Namun, Jokowi mengakui pembicaraan soal koalisi itu ada. Tetapi ia tidak ikut campur, hanya mendengarkan saja.
"Yang berbicara itu ketua-ketua partai. Saya bagian mendengarkan saja," ujar Jokowi.
Sementara itu Ketua Umum (Ketum) Partai Gerindra Prabowo Subianto mengungkapkan bahwa wacana bergabungnya Koalisi Indonesia Bersatu (KIB) dengan Koalisi Kebangkitan Indonesia Raya (KIR) tidak hanya menjadi angin lalu.
Pasalnya, dalam pertemuan bersama Presiden Joko Widodo (Jokowi), serta Ketum Golkar Airlangga Hartarto, Ketum PKB Muhaimin Iskandar, Ketum PPP Muhammad Mardiono, dan Ketum PAN Zulkifli Hasan.
"Ada. Ternyata ada (kesepakatan). Jadi kita merasa ada frekuensi yang sama ya, ada kecocokan dan kalau dilihat, pimpinan partai kita sudah masuk, Pak Cak Imin ya, kita sudah masuk timnya Pak Jokowi sebetulhya sekarang.
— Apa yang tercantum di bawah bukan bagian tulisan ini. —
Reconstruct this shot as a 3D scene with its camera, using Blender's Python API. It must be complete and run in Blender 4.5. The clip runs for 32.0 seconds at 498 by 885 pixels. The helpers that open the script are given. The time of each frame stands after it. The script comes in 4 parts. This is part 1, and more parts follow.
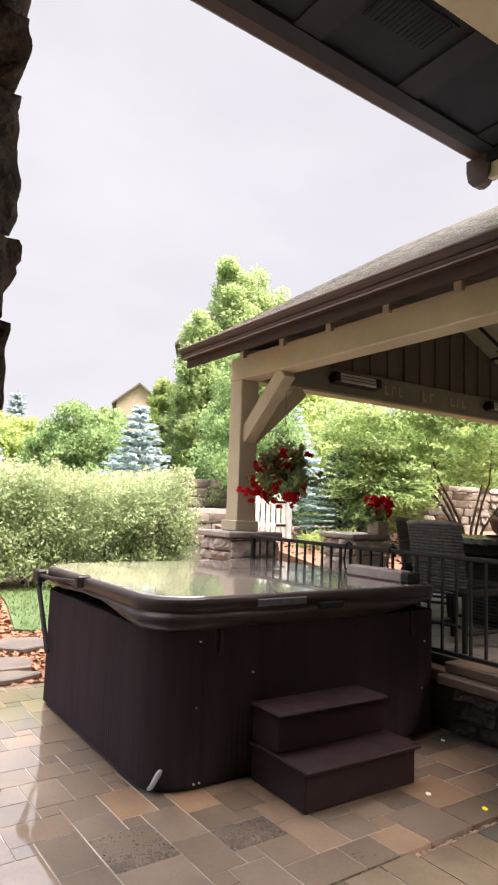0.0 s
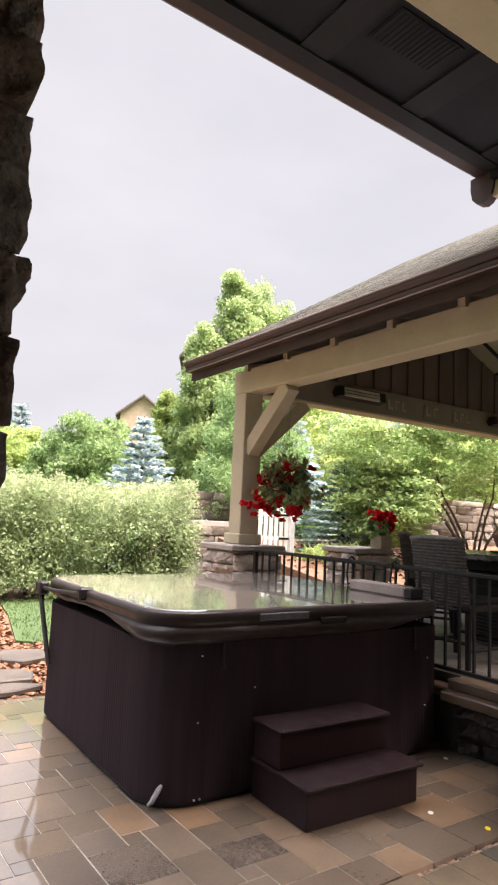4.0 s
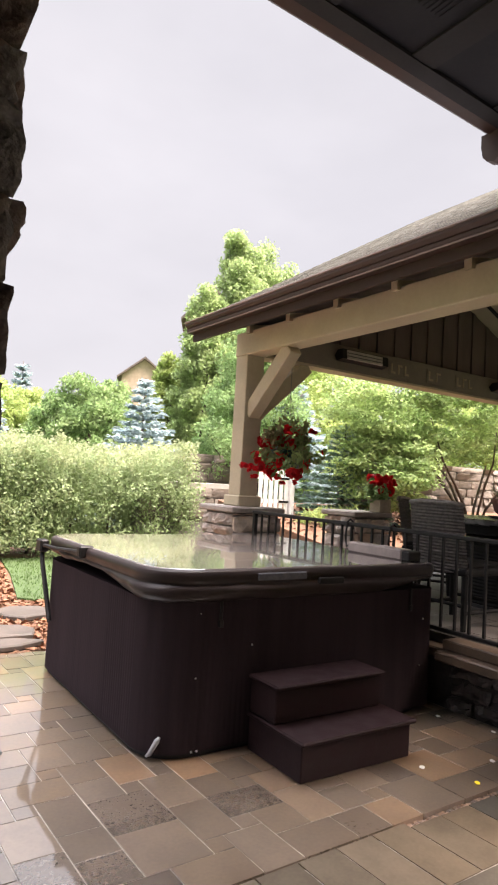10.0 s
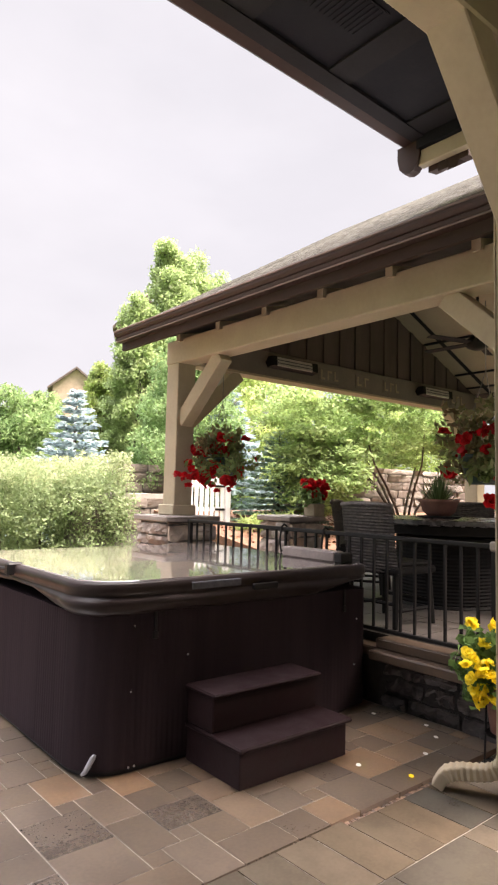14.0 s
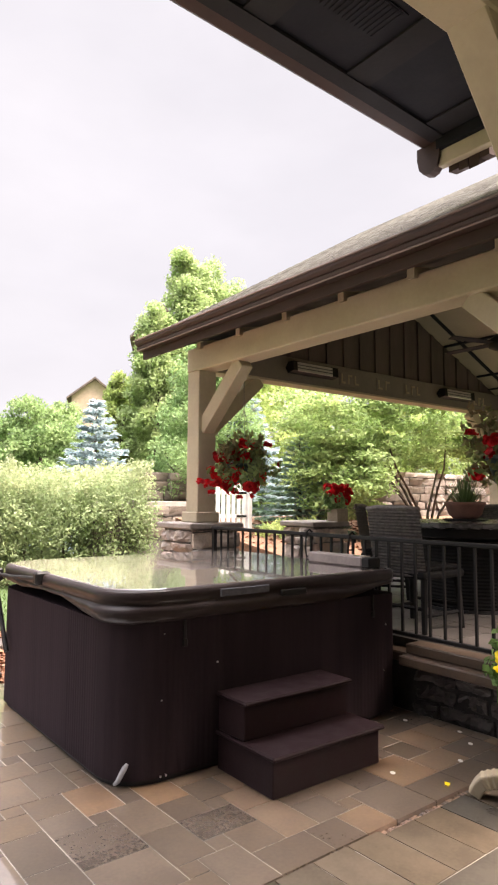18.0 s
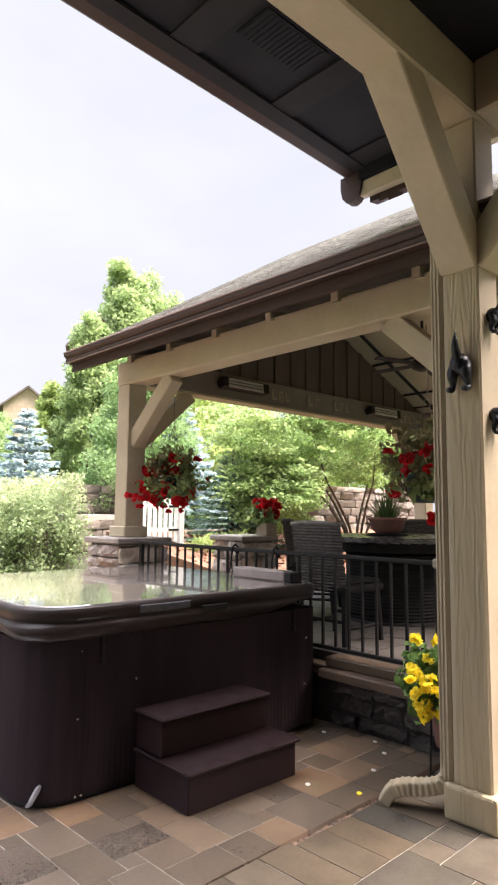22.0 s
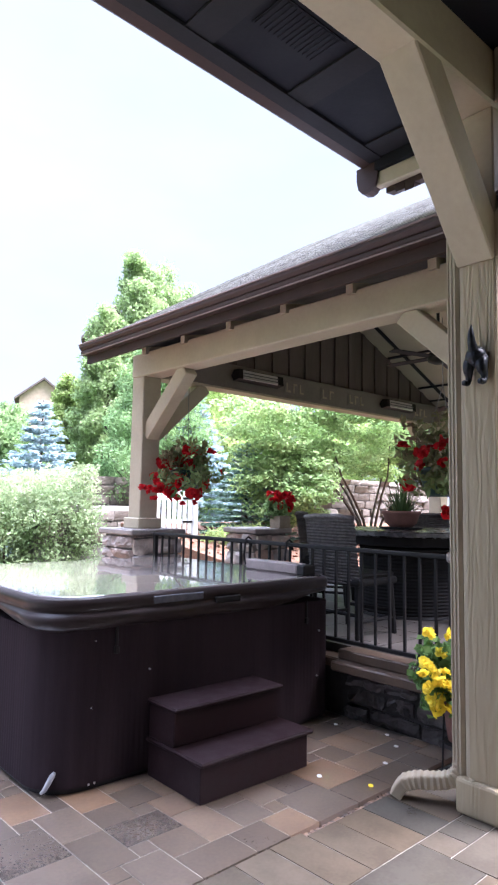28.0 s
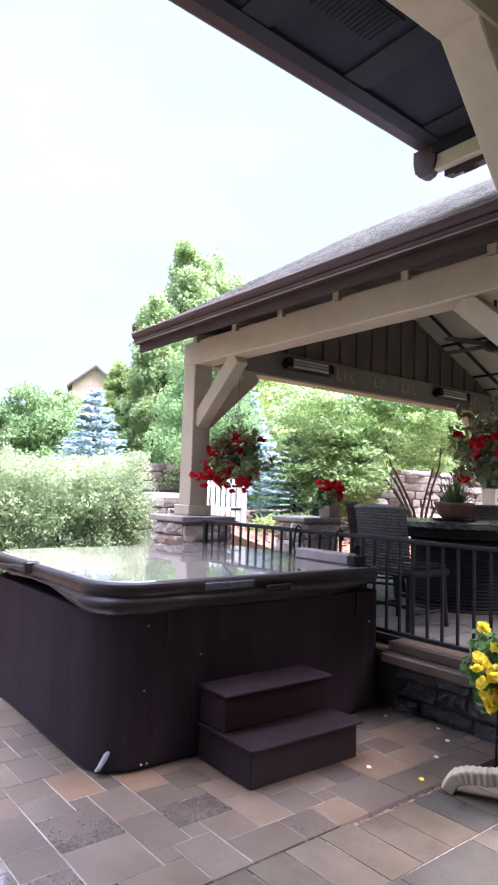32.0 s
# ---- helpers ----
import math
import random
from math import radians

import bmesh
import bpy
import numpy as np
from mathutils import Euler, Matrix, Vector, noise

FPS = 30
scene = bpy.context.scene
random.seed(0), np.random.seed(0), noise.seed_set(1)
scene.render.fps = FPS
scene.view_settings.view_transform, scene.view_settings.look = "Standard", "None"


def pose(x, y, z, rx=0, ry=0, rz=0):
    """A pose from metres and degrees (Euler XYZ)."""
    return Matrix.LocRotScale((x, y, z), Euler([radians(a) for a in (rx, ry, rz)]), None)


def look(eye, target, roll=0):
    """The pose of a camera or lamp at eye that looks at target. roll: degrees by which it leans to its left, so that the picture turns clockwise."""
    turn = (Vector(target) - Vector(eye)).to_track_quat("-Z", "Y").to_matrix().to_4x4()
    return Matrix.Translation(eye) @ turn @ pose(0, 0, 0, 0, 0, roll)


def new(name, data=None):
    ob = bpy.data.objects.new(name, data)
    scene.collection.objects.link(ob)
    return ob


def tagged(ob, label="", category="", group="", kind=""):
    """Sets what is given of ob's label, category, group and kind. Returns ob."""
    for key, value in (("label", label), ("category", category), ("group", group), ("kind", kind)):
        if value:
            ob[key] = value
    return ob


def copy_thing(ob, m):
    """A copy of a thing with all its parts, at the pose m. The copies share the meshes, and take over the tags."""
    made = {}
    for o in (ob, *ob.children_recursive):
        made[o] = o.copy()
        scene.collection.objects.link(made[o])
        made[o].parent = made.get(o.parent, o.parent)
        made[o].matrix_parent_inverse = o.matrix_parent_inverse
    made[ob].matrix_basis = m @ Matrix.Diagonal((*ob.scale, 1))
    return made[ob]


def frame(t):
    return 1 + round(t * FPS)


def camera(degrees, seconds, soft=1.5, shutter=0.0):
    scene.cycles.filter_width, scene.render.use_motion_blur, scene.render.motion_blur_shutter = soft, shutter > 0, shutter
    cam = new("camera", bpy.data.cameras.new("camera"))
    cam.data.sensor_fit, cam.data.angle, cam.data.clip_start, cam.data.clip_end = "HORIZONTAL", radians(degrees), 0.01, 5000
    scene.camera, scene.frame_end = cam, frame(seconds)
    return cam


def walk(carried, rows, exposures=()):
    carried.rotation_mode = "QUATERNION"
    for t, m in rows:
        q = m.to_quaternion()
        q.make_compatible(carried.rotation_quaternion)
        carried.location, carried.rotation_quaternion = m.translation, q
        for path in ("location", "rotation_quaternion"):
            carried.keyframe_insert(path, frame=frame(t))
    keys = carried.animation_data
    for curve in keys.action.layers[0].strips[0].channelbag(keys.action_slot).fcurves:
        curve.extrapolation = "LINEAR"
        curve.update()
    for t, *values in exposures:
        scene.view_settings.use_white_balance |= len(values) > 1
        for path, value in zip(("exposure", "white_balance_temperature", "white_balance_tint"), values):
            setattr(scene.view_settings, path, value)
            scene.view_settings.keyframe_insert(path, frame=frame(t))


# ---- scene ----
cam = camera(42.27, 32.0, soft=2.2)
PATH = [
    (0, (0.091, 0.55, 1.442), (1.197, 2.205, 1.641), 2.1),
    (0.5, (0.085, 0.547, 1.443), (1.187, 2.203, 1.644), 2.3),
    (1, (0.084, 0.55, 1.444), (1.183, 2.208, 1.652), 2.3),
    (1.5, (0.081, 0.547, 1.449), (1.179, 2.204, 1.668), 2.4),
    (2, (0.084, 0.542, 1.446), (1.189, 2.194, 1.674), 2.5),
    (2.5, (0.086, 0.543, 1.448), (1.192, 2.193, 1.681), 2.5),
    (3, (0.081, 0.543, 1.446), (1.188, 2.192, 1.684), 2.6),
    (3.5, (0.083, 0.54, 1.45), (1.184, 2.193, 1.687), 2.6),
    (5.5, (0.08, 0.556, 1.444), (1.154, 2.227, 1.674), 2.7),
    (6, (0.082, 0.556, 1.44), (1.153, 2.231, 1.659), 2.6),
    (6.5, (0.087, 0.55, 1.442), (1.146, 2.239, 1.597), 2.4),
    (7, (0.151, 0.551, 1.4), (1.082, 2.318, 1.295), 3.0),
    (7.5, (0.222, 0.528, 1.391), (1.243, 2.247, 1.42), 5.1),
    (8, (0.234, 0.548, 1.373), (1.268, 2.258, 1.285), 2.6),
    (8.5, (0.173, 0.558, 1.4), (1.138, 2.31, 1.42), 2.5),
    (9, (0.112, 0.599, 1.415), (0.998, 2.389, 1.522), 1.5),
    (9.5, (0.069, 0.578, 1.427), (1.081, 2.3, 1.538), 3.0),
    (10, (0.098, 0.556, 1.432), (1.199, 2.221, 1.558), 3.4),
    (10.5, (0.146, 0.536, 1.421), (1.319, 2.154, 1.503), -0.3),
    (11, (0.125, 0.532, 1.43), (1.346, 2.113, 1.543), 1.2),
    (11.5, (0.122, 0.53, 1.432), (1.366, 2.089, 1.574), 1.5),
    (12, (0.123, 0.534, 1.428), (1.362, 2.097, 1.569), 0.9),
    (12.5, (0.119, 0.541, 1.429), (1.361, 2.102, 1.569), 0.8),
    (13, (0.118, 0.537, 1.432), (1.372, 2.088, 1.574), 1.0),
    (13.5, (0.12, 0.532, 1.429), (1.38, 2.078, 1.579), 1.2),
    (14, (0.12, 0.528, 1.432), (1.377, 2.075, 1.59), 1.4),
    (14.5, (0.119, 0.536, 1.433), (1.371, 2.086, 1.598), 1.5),
    (16.5, (0.12, 0.531, 1.431), (1.357, 2.091, 1.617), 1.1),
    (17, (0.106, 0.541, 1.435), (1.335, 2.108, 1.621), 0.9),
    (17.5, (0.11, 0.549, 1.432), (1.327, 2.125, 1.616), 0.7),
    (18, (0.097, 0.565, 1.428), (1.309, 2.146, 1.605), 0.4),
    (18.5, (0.104, 0.564, 1.428), (1.317, 2.145, 1.596), -0.3),
    (19, (0.089, 0.565, 1.437), (1.288, 2.154, 1.623), -1.2),
    (19.5, (0.047, 0.561, 1.457), (1.227, 2.156, 1.709), -1.0),
    (20, (0.033, 0.556, 1.459), (1.24, 2.125, 1.742), 0.8),
    (20.5, (0.055, 0.552, 1.452), (1.312, 2.085, 1.712), 1.6),
    (21, (0.07, 0.528, 1.448), (1.383, 2.017, 1.692), 1.5),
    (21.5, (0.09, 0.5, 1.45), (1.437, 1.96, 1.683), 1.2),
    (22, (0.125, 0.464, 1.45), (1.481, 1.918, 1.667), 0.6),
    (22.5, (0.119, 0.472, 1.449), (1.466, 1.936, 1.655), 0.4),
    (23, (0.104, 0.508, 1.445), (1.427, 1.996, 1.638), 0.5),
    (23.5, (0.105, 0.493, 1.452), (1.444, 1.966, 1.647), 1.3),
    (24, (0.114, 0.463, 1.454), (1.507, 1.885, 1.649), 2.2),
    (24.5, (0.126, 0.434, 1.464), (1.554, 1.822, 1.658), 2.4),
    (25, (0.133, 0.433, 1.46), (1.573, 1.809, 1.649), 2.1),
    (25.5, (0.136, 0.433, 1.458), (1.565, 1.819, 1.64), 1.8),
    (26, (0.125, 0.456, 1.455), (1.524, 1.873, 1.638), 1.6),
    (26.5, (0.117, 0.483, 1.447), (1.482, 1.934, 1.627), 1.5),
    (28.5, (0.131, 0.454, 1.452), (1.455, 1.94, 1.648), 1.0),
    (29, (0.125, 0.44, 1.462), (1.478, 1.9, 1.654), 1.6),
    (29.5, (0.144, 0.405, 1.471), (1.512, 1.852, 1.654), 1.8),
    (30, (0.149, 0.396, 1.469), (1.525, 1.836, 1.646), 1.8),
    (30.5, (0.145, 0.428, 1.458), (1.51, 1.879, 1.624), 1.7),
    (31, (0.14, 0.439, 1.452), (1.476, 1.919, 1.613), 1.7),
    (31.5, (0.122, 0.459, 1.455), (1.419, 1.974, 1.609), 1.7),
    (32, (0.114, 0.482, 1.454), (1.328, 2.064, 1.607), 1.9),
]
walk(cam, [(t, look(eye, target, roll)) for t, eye, target, roll in PATH],
     [(0.0, 2.69, 7350, 22.5), (7.0, 2.55, 7300, 22.5), (12.0, 2.69, 7450, 23), (20.5, 2.77, 7500, 23.5), (22.0, 2.82, 7000, 21), (23.2, 2.97, 5950, 22), (26.0, 3.05, 5700, 24), (29.0, 3.05, 5620, 25.5), (32.0, 3.0, 5680, 29)])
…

Ya kan?," tutur Prabowo di Kantor DPP PAN, Pancoran, Jakarta Selatan, Minggu (2/4/2023).
Menurut Prabowo, kelima Ketum Parpol tersebut merasakan kecocokan satu sama lain meski berbeda koalisi.
"Tadi sebetulnya sudah disampaikan Pak Presiden kan sudah sangat jelas. Kita tadi banyak membahas ke arahnya adalah komitmen kebangsaan dan bagaimana menjamin kelangsungan pembangunan, jadi itu yang kita bicarakan sebetulnya," jelas dia.
Prabowo menyebut, para ketum parpol memahami sulitnya pembangunan dan berbagai tantangan ke depan. Terlebih, ada kondisi geopolitik yang sangat membahayakan di Eropa, Taiwan, Laut Cina Selatan, yang seluruhnya harus ditangani dengan baik.
Tidak ketinggalan, masalah pangan yang harus lebih fokus diperhatikan, sehingga memerlukan kerja sama yang solid dan suatu frekuensi.
"Alhamdulillah hari ini, terimakasih Ketum PAN yang berinisiatif dan inisiatif beliau, saya kira rakyat bisa lihat ya betapa kita kompak, kita harmonis, tadi Presiden juga bilang beberapa kali harmonis. Kunci rakyat, rakyat ingin lihat pimpinannya semua kerjasama untuk rakyat intinya itu," ujar dia.
Terkait upaya terbentuknya koalisi antara KIB dan KIR, sambung Prabowo, seluruhnya masih butuh proses panjang. Termasuk pembahasan calon presiden (capres) dan calon wakil presiden (cawapres).
"Ya nanti kita lihat prosesnya, tapi yang pasti akan intens," Prabowo Subianto menandaskan.
Sedangkan Ketua Umum Partai Golkar Airlangga Hartarto mengakui nama-nama calon presiden (capres) yang akan diusung Koalisi Besar antara KIB dan KIR sedang dibahas. Nama capres itu sudah dibahas bersama Presiden Joko Widodo atau Jokowi.
"Kita dalam pembicaraan semua," ujar Airlangga Hartarto usai Silaturahmi Ramadhan, di Kantor DPP PAN, Minggu (2/4/2023).
Airlangga bicara pentingnya Koalisi Besar untuk melanjutkan pembangunan era Presiden Jokowi. Beragam tantangan mulai dari geopolitik, perubahan iklim, sampai politik identitas.
"Bagi KIB dalam pertemuan dengan Bapak Presiden, keberlanjutan pembangunan dan juga Koalisi Besar itu penting karena Indonesia adalah negara besar. Tantangan ke depan juga beragam, baik itu climate change, geopolitik indo-pasifik, kemudian juga politisasi identitas masih ada," ujar Airlangga.
Maka itu butuh koalisi besar untuk menghadapi tantangan tersebut. Airlangga yakin, bersama Gerindra, PKB, PAN dan PPP bisa menjadi satu gerbong yang akan melanjutkan kepemimpinan Jokowi.
"Ini butuh kebersamaan. Kebersamaan itu Koalisi Besar. Koalisi Besar itu mempunyai ideologi yang sama. Kami ini semuanya ada di pemerintahan, baik Pak Prabowo, Pak Zulkifli Hasan, Pak Mardiono, Cak Imin, itu DPR nya kan juga berada dalam gerbongnya pemerintah. Oleh karena itu, gerbong inilah yang siap untuk melanjutkan program secara lebih cepat," pungkas Airlangga.